Just like COVID-19, the solution to Type II diabetes and obesity is at the community level. Learning from the example set by Big Tobacco, the sugar lobby covered up the connection between Type II diabetes and a high-sugar diet. Food manufacturers made billions by stuffing their products with refined sugars and advertising directly to children. The economic and time-cost of higher nutritional value eating is inaccessible to many overworked and underpaid people, yet now, U of T and Novo Nordisk together envision a pharmaceutical path forward.

Novo Nordisk seems eager to capitalize on the ‘obesity market’ and already has several drugs on the market to do just that, at the detriment of its patients’ well-being and neglectful of community-based solutions. Why not invest this $20 million into our communities, to enhance access to culturally-safe and nutritious food? The nearly $8 billion in profits Novo Nordisk celebrated in 2019 may be a clue — capitalism baked Type II diabetes into the fabric of our society, and no public-private partnership can address that root cause.  

Public-private partnerships only exist to subsidize research and work that is not profitable enough or is too risky for the shareholders of private corporations. And our public institutions, corporatized following years of austerity, are happy to play the role of patron to the already mega-wealthy. We do not need Novo Nordisk or any for-profit corporation. 

Their scientists are trained at our universities and colleges. They develop drugs based on the fundamental research conducted at universities and other public-sector institutes. The Connaught Labs operated successfully for many years and provided essential medicines to the public at affordable costs. We need to return to this model and expand on it!  

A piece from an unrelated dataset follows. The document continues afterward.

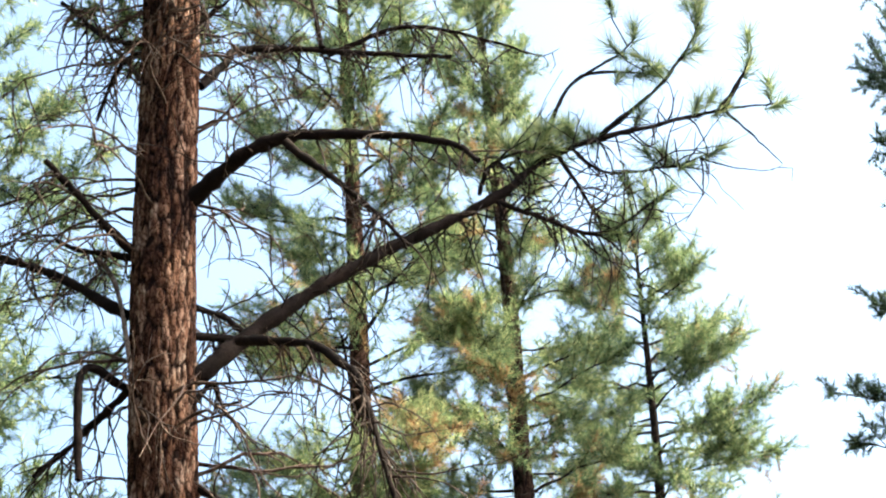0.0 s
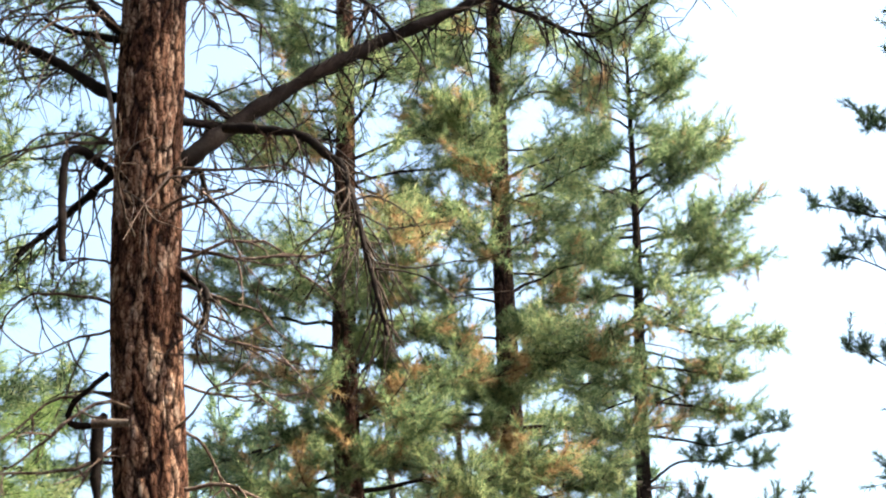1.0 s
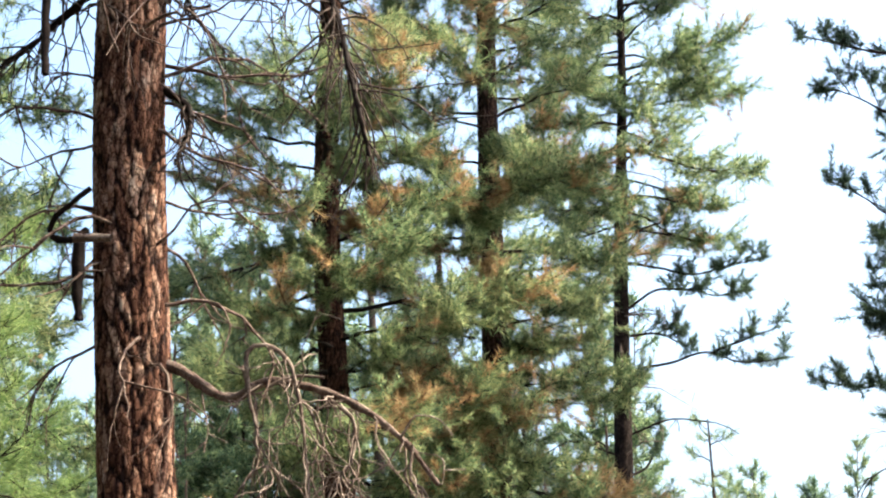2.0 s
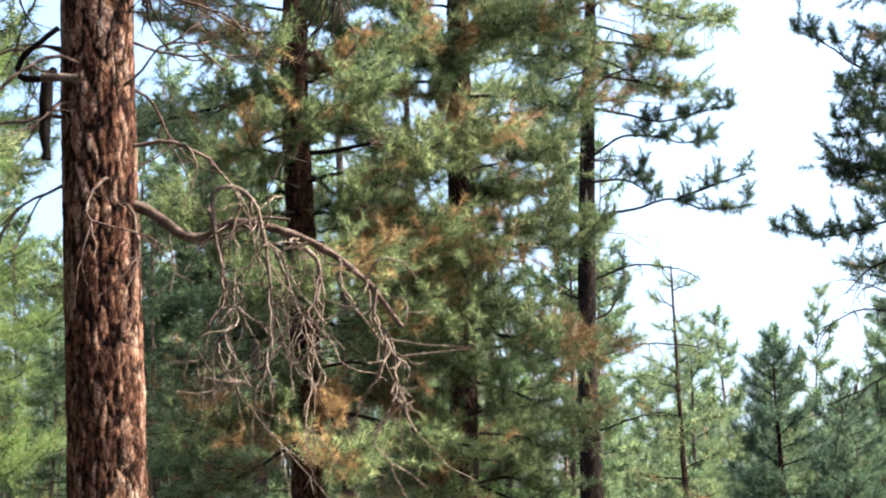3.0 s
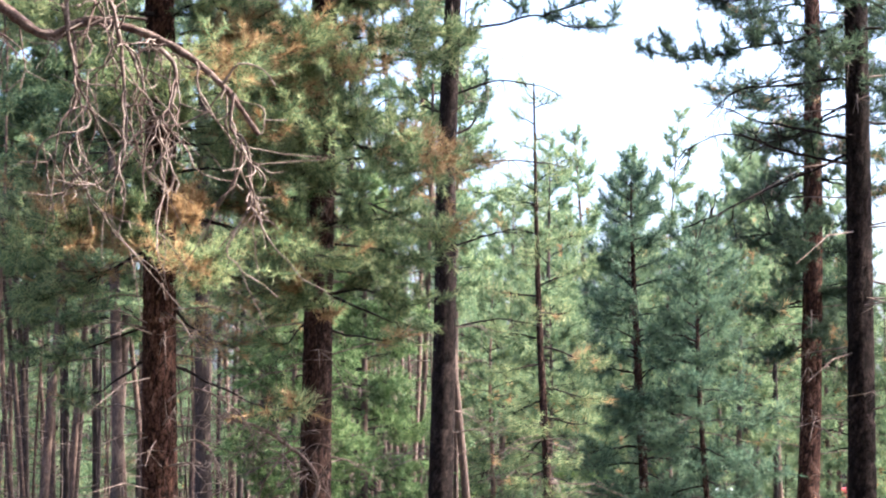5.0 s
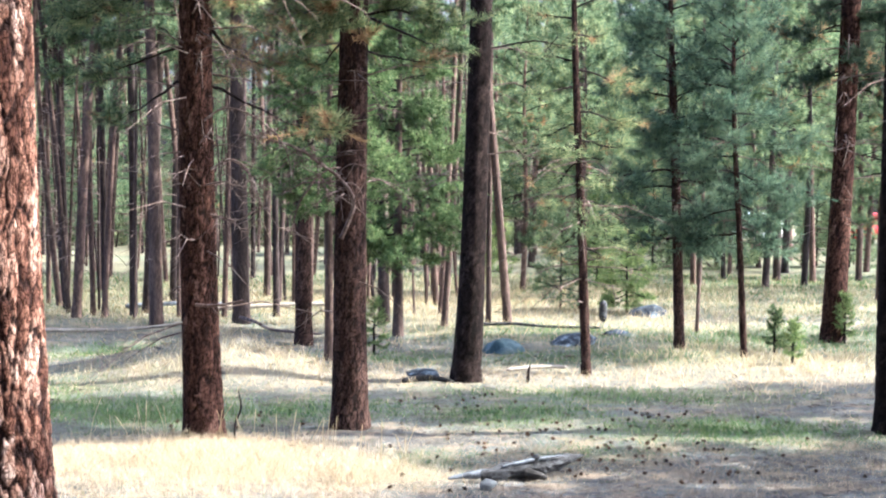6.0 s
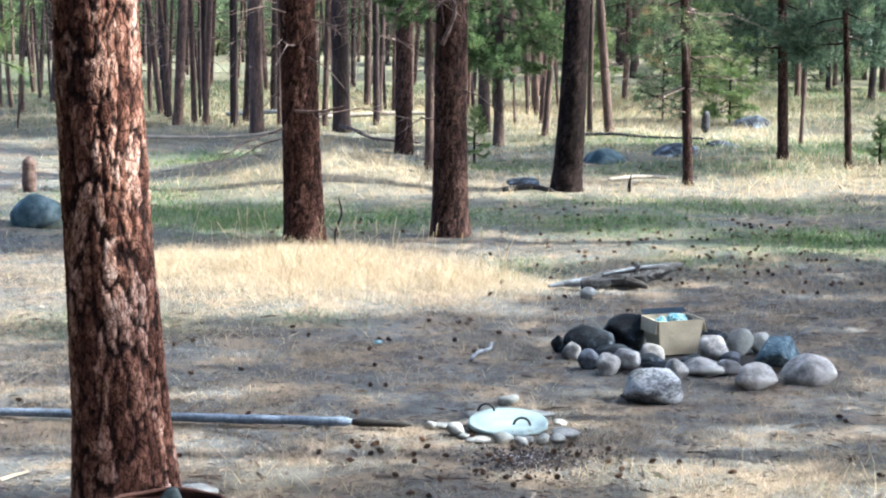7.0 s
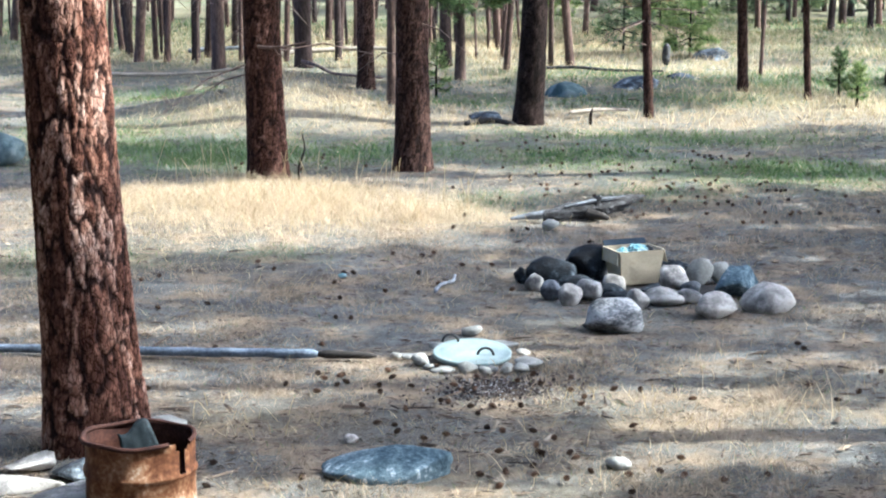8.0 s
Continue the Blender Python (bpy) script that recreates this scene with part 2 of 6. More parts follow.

This is why we, Students Mobilizing Against Systemic Hardship (SMASH), demand the following:

  1. An end to all public-private partnerships at the University of Toronto,
  2. Public control over all research conducted at the University of Toronto,
  3. Democratic control by students, workers, and community members over the University of Toronto, 
  4. Increased public funding for research into diabetes and other chronic conditions,
  5. Expropriation and democratization of all for-profit pharmaceutical companies in Canada,
  6. Nationalization and democratization of food production in Canada,
  7. Increased funding for basic and translation research,
  8. Guaranteed access to nutritious food for all people living in Canada,
  9. Guaranteed access to public parks and athletic centers for all people living in Canada, and
  10.  A living wage for all!

Daniel Tarade is a sixth-year PhD student at the Department of Laboratory Medicine & Pathobiology. Siobhan O’Brien is a fourth-year PhD student in biochemistry. They are both co-founders of SMASH.